**MATERIAL FOR THIS EXERCISE**
- - -
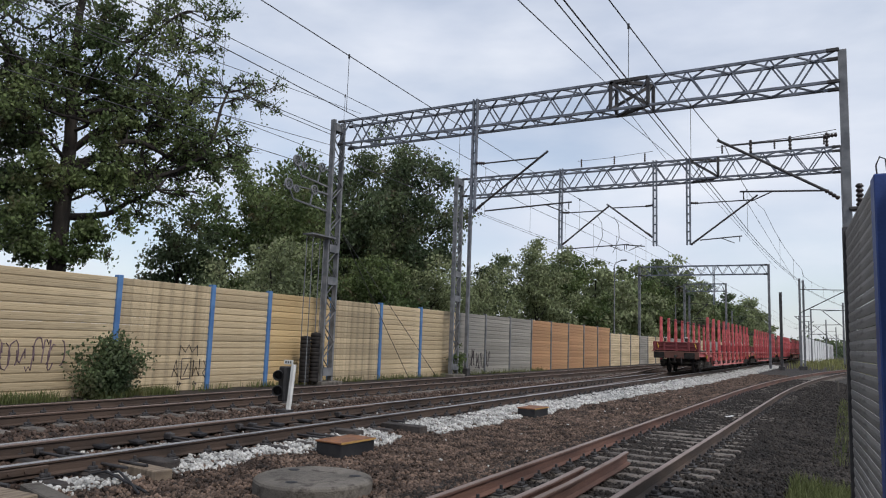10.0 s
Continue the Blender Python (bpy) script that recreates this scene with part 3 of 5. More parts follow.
scrawl(8.4, 0.42, 3.5, 0.75, 17, 3, M_GRAF_P)
s = Shape()
for line in (((15.72, 0.75), (15.75, 1.08), (15.95, 0.86), (16.08, 1.1), (16.22, 0.86), (16.42, 1.08), (16.45, 0.75)),
             ((15.5, 0.1), (15.62, 0.62), (15.72, 0.1), (15.55, 0.34), (15.7, 0.36)), ((15.85, 0.02), (15.84, 0.66), (16.2, 0.68), (16.2, 0.04), (15.85, 0.02)),
             ((15.95, 0.15), (16.1, 0.5), (16.0, 0.3)), ((16.32, 0.62), (16.3, 0.1), (16.42, 0.4), (16.55, 0.1), (16.56, 0.64)), ((16.72, 0.6), (16.85, 0.35), (16.7, 0.2), (16.82, 0.06)),
             ((15.78, -0.24), (15.86, -0.1), (15.74, -0.04), (15.72, -0.14), (15.86, -0.1)), ((16.4, -0.26), (16.48, -0.12), (16.36, -0.06), (16.34, -0.16), (16.48, -0.12))):
    s.path([(WALL_X + 0.045, a, b) for a, b in line], 0.017, 4)
solid("graffiti", s, M_GRAF, "unreadable black sprayed tag with a crown on cream boards", "graffiti")
scrawl(34.9, 0.0, 3.4, 1.0, 16, 8, M_GRAF)

# ---- noise barrier beside the camera ----
def near_barrier():
    t = thing("near_noise_barrier", "grey ribbed noise barrier with navy blue posts", "noise barrier", kind="structure")
    a, b = Vector((9.0, 8.75, 0)), Vector((9.17, 6.3, 0))
    d = (b - a).normalized()
    ang = math.degrees(math.atan2(-d.x, d.y))
    n = 34
    h = 3.36 / n
    s = Shape()
    s.slab_y([(0, 0), (0, h * 0.96), (-0.008, h * 0.9), (-0.012, h * 0.5), (-0.008, h * 0.1)], 0, 2.45)
    s2 = Shape()
    s2.slab_y([(0, 0), (0, h * 0.96), (0.006, h * 0.94), (0.010, h * 0.6), (0.004, h * 0.15)], 0, 2.45)
    for i in range(5):
        p = a + d * (2.63 * i)
        me = s2.mesh("panel_rib", M_PANEL_N) if i == 0 else me
        for k in range(n):
            part("panel_rib", me, None, t, m=pose(p.x + (0.16 if i else 0.0), p.y, -0.48 + k * h, 0, 0, ang))
        q = p + d * 2.54
        ps = Shape()
        ps.box(-0.152, 0.0, 1.545, 0.32, 0.24, 3.62, 0.01)
        part("post", ps, M_NAVY, t, m=pose(q.x, q.y, -0.45, 0, 0, ang))
    e = Shape()
    e.box(0, 0, 1.55, 0.1, 0.06, 3.75, 0.01)
    part("end_post", e, M_DARK, t, "dark end post", m=pose(a.x + 0.01, a.y + 0.03, -0.5, 0, 0, ang))
    w = Shape()
    w.path([(9.21, 6.25, 2.86), (9.20, 6.25, 3.0), (9.225, 6.22, 3.06), (9.26, 6.18, 3.03), (9.27, 6.15, 2.86)], 0.006, 5)
    part("wire_loop", w, M_DARK, t, "thin wire loop")


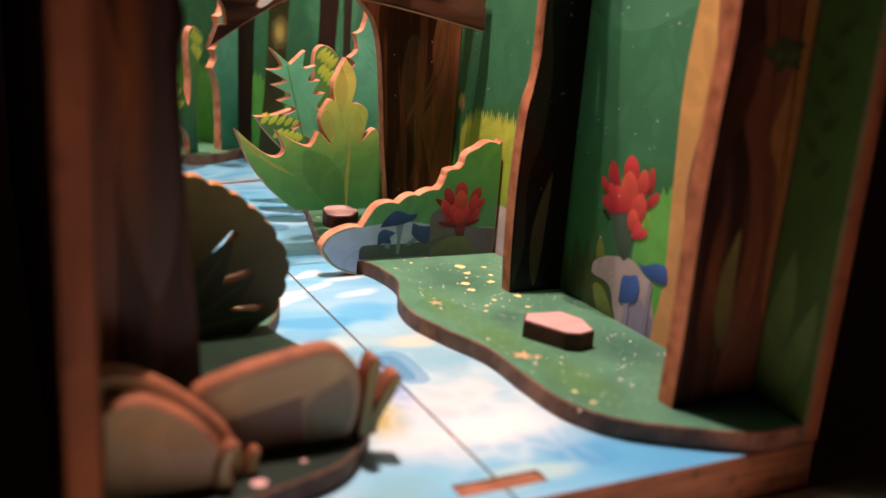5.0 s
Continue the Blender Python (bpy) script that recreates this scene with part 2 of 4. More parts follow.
def table_material():
    k = Mat("pale_table_sheet", 0.55, 0, 0.3)
    obj = k.coords()
    n = k.noise(obj, 22, 2, 0.5, 0.8)
    col = k.ramp(n, [(0.35, srgb("f0e4e0")), (0.5, srgb("f6ece8")), (0.62, srgb("f0dfd0"))])
    # yellow fringe of the lamp's light and faint sheen, painted into the sheet
    for place, size, hexcol in (((-0.050, -0.014), 0.017, "e8b23c"), ((-0.062, -0.034), 0.014, "e0b050"), ((-0.040, -0.040), 0.016, "ecd8a8"), ((0.034, -0.022), 0.018, "efe0d0"),
                                ((-0.040, -0.0075), 0.011, "e6ae38"), ((0.013, -0.0175), 0.013, "eedfd4"), ((0.019, -0.023), 0.008, "f0e2d6"), ((0.034, -0.012), 0.012, "f0e6ee"), ((0.004, -0.0285), 0.013, "f1e5ea"), ((0.029, -0.009), 0.009, "f2e2cc"), ((-0.014, -0.019), 0.014, "f0e2da")):
        d = k.node("ShaderNodeVectorMath", op="DISTANCE")
        k.link(obj, d.inputs[0])
        d.inputs[1].default_value = (*place, -0.007)
        r = k.node("ShaderNodeMapRange")
        r.interpolation_type = "SMOOTHSTEP"
        k.link(d.outputs["Value"], r.inputs["Value"])
        r.inputs["From Min"].default_value, r.inputs["From Max"].default_value = size, size * 0.35
        col = k.mix(r.outputs[0], col, srgb(hexcol))
    g = k.noise(obj, 1500, 3)
    col = k.mix(0.15, col, k.ramp(g, [(0.3, white(0.7)), (0.7, white(1.1))]), "MULTIPLY")
    k.bump(g, 0.1, 0.00004)
    return k.base(col)


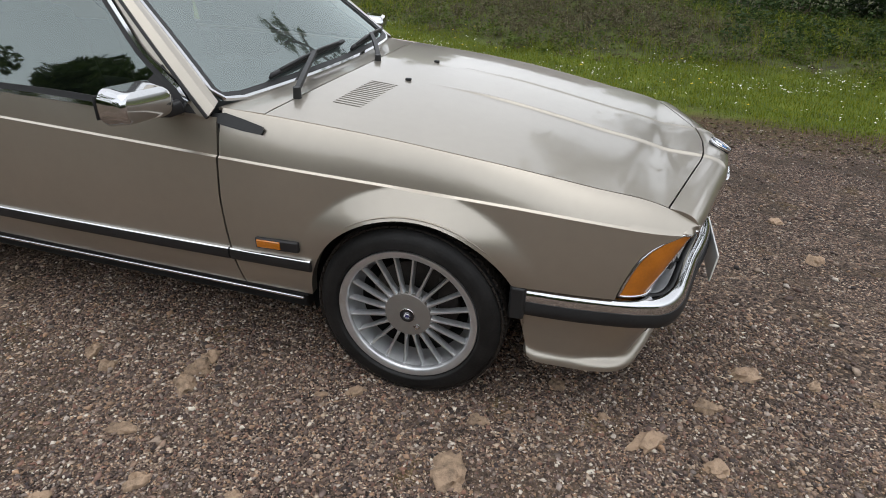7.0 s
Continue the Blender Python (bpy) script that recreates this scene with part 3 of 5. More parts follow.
# ---- front lamps and grille ----
def face_x(y, z):
    """The grille's face, set back under the nose's lip and leaning back towards its foot."""
    return lip_x(min(abs(y), 0.655)) - 0.024 - 0.42 * (0.70 - z)


def face_at(u, v):
    y = (2 * u - 1) * 0.63
    z = 0.482 + 0.213 * v
    return Vector((face_x(y, z) - 0.02, y, z))


v, f = grid(face_at, np.linspace(0, 1, 30).tolist(), np.linspace(0, 1, 6).tolist())
face = mesh_part("grille_panel", v, f, BLACK, car, "black front panel behind the lamps", solid=0.02)
for s in (-1, 1):
    for y, z, r in ((0.556, 0.586, 0.057), (0.392, 0.590, 0.054)):
        x = face_x(y, z)
        turn = pose(x, s * y, z, 0, 0, -90 + s * 14)
        v, f = lathe([(r + 0.008, -0.01), (r + 0.008, 0.012), (r + 0.002, 0.016), (r, 0.006), (r, -0.01)], 36)
        ring = mesh_part("headlamp", [turn @ Vector((a, b, c)) for a, b, c in v], f, BLACK, car, "round headlamp in a black ring", sharp=50)
        v, f = lathe([(r, 0.004), (r * 0.8, 0.012), (r * 0.45, 0.018), (0.001, 0.020)], 36)
        mesh_part("lamp_glass", [turn @ Vector(p) for p in v], f, LENS, ring, "ribbed lamp glass, bowl reflections put into its mottled colour")
    for k in range(9):
        z = 0.520 + 0.0195 * k
        line = [Vector((face_x(y, z) - 0.004, s * y, z)) for y in np.linspace(0.155, 0.295, 6)]
        v, f = sweep(line, [(-0.014, -0.004), (-0.014, 0.004), (0.008, 0.003), (0.008, -0.002)])
        mesh_part("grille_slat", v, f, BLACK, face)
    # kidney
    pts = [(0.020, 0.520), (0.105, 0.520), (0.128, 0.545), (0.128, 0.660), (0.112, 0.685), (0.034, 0.685), (0.020, 0.670)]
    loop = [Vector((face_x(y, z) + 0.030 + 0.22 * (0.70 - z), s * y, z)) for y, _, z in smooth_path([(a, 0, b) for a, b in pts], 4, closed=True)]
    v, f = sweep(loop if s > 0 else loop[::-1], [(-0.005, -0.022), (-0.005, 0.004), (-0.002, 0.007), (0.003, 0.007), (0.005, 0.003), (0.005, -0.022)], up=(1, 0, 0.1), closed=True)
    kidney = mesh_part("kidney_grille", v, f, CHROME, car, "chrome-rimmed upright grille opening", sharp=60)
    for k in range(7):
        y = s * (0.032 + 0.0142 * k)
        v, f = sweep([(face_x(y, z) + 0.012 + 0.22 * (0.70 - z), y, z) for z in (0.527, 0.60, 0.678)], [(-0.003, -0.012), (-0.003, 0.008), (0.003, 0.008), (0.003, -0.012)], up=(1, 0, 0))
        mesh_part("grille_bar", v, f, BLACK, kidney)
    # painted strip beside the opening, from the nose's lip to the grille's foot
    strip = [Vector((face_x(0.146, z) + 0.010 + 0.18 * (0.70 - z), s * 0.146, z)) for z in np.linspace(0.490, 0.700, 8)]
    v, f = sweep(strip if s < 0 else strip[::-1], [(-0.014, -0.03), (-0.014, 0.010), (-0.008, 0.016), (0.008, 0.016), (0.012, 0.010), (0.012, -0.03)], up=(1, 0, 0))
    mesh_part("grille_surround", v, f, PAINT, car, "painted strip beside the grille opening", sharp=50)
    # corner indicator: a lens bent round the front corner
    def lamp_at(u, v, grow=0.0):
        z = 0.497 + (0.196 - 0.014 * u) * v
        side = Vector((lamp_edge(v), 0, z))
        side.y = side_y(side.x, z) - 0.006
        front = Vector((0, 0.630 + 0.006 * v, z))
        front.x = face_x(front.y, z) + 0.012
        mid = Vector((max(side.x, front.x) + 0.004, max(side.y, front.y) - 0.012, z))
        p = side * (1 - u) ** 2 + mid * (2 * u * (1 - u)) + front * u * u
        return Vector((p.x, s * p.y, p.z))

    v, f = grid(lamp_at, np.linspace(0, 1, 12).tolist(), np.linspace(0, 1, 10).tolist(), flip=s > 0)
    tip = [[lamp_at(t, 1) + Vector((0.003, s * 0.003, 0.006)) for t in np.linspace(0, 1, 12)], [fender_top(0.772 + 0.048 * t, t, s) for t in np.linspace(0, 1, 12)]]
    brow_v, brow_f = grid(lambda a, b: tip[0][a].lerp(tip[1][a], b), list(range(12)), [0.0, 0.5, 1.0], flip=s > 0)
    mesh_part("wing_brow", brow_v, brow_f, PAINT, car, "painted wing edge over the indicator", solid=0.006)
    lamp = mesh_part("corner_indicator", v, f, AMBER, car, "amber wrap-round indicator lens in a bright frame", solid=0.03)
    loop = [lamp_at(0, t) for t in np.linspace(0, 1, 9)] + [lamp_at(t, 1) for t in np.linspace(0.1, 1, 8)] + [lamp_at(1, t) for t in np.linspace(0.9, 0, 8)] + [lamp_at(t, 0) for t in np.linspace(0.9, 0.1, 8)]
    v, f = sweep(loop if s < 0 else loop[::-1], [(-0.004, -0.01), (-0.003, 0.004), (0.002, 0.004), (0.004, -0.01)], up=(0.6, s * 0.8, 0.1), closed=True)
    mesh_part("indicator_frame", v, f, CHROME, lamp, "bright metal frame")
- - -
**STATED TASK**
Please reproduce the listing exactly from its opening line through the line that contains "scrawl(34.9, 0.0, 3.4, 1.0, 16, 8, M_GRAF)", both included, with all pictures omitted.

**THE COMPLETED TASK**
10.0 s
Continue the Blender Python (bpy) script that recreates this scene with part 3 of 5. More parts follow.
scrawl(8.4, 0.42, 3.5, 0.75, 17, 3, M_GRAF_P)
s = Shape()
for line in (((15.72, 0.75), (15.75, 1.08), (15.95, 0.86), (16.08, 1.1), (16.22, 0.86), (16.42, 1.08), (16.45, 0.75)),
             ((15.5, 0.1), (15.62, 0.62), (15.72, 0.1), (15.55, 0.34), (15.7, 0.36)), ((15.85, 0.02), (15.84, 0.66), (16.2, 0.68), (16.2, 0.04), (15.85, 0.02)),
             ((15.95, 0.15), (16.1, 0.5), (16.0, 0.3)), ((16.32, 0.62), (16.3, 0.1), (16.42, 0.4), (16.55, 0.1), (16.56, 0.64)), ((16.72, 0.6), (16.85, 0.35), (16.7, 0.2), (16.82, 0.06)),
             ((15.78, -0.24), (15.86, -0.1), (15.74, -0.04), (15.72, -0.14), (15.86, -0.1)), ((16.4, -0.26), (16.48, -0.12), (16.36, -0.06), (16.34, -0.16), (16.48, -0.12))):
    s.path([(WALL_X + 0.045, a, b) for a, b in line], 0.017, 4)
solid("graffiti", s, M_GRAF, "unreadable black sprayed tag with a crown on cream boards", "graffiti")
scrawl(34.9, 0.0, 3.4, 1.0, 16, 8, M_GRAF)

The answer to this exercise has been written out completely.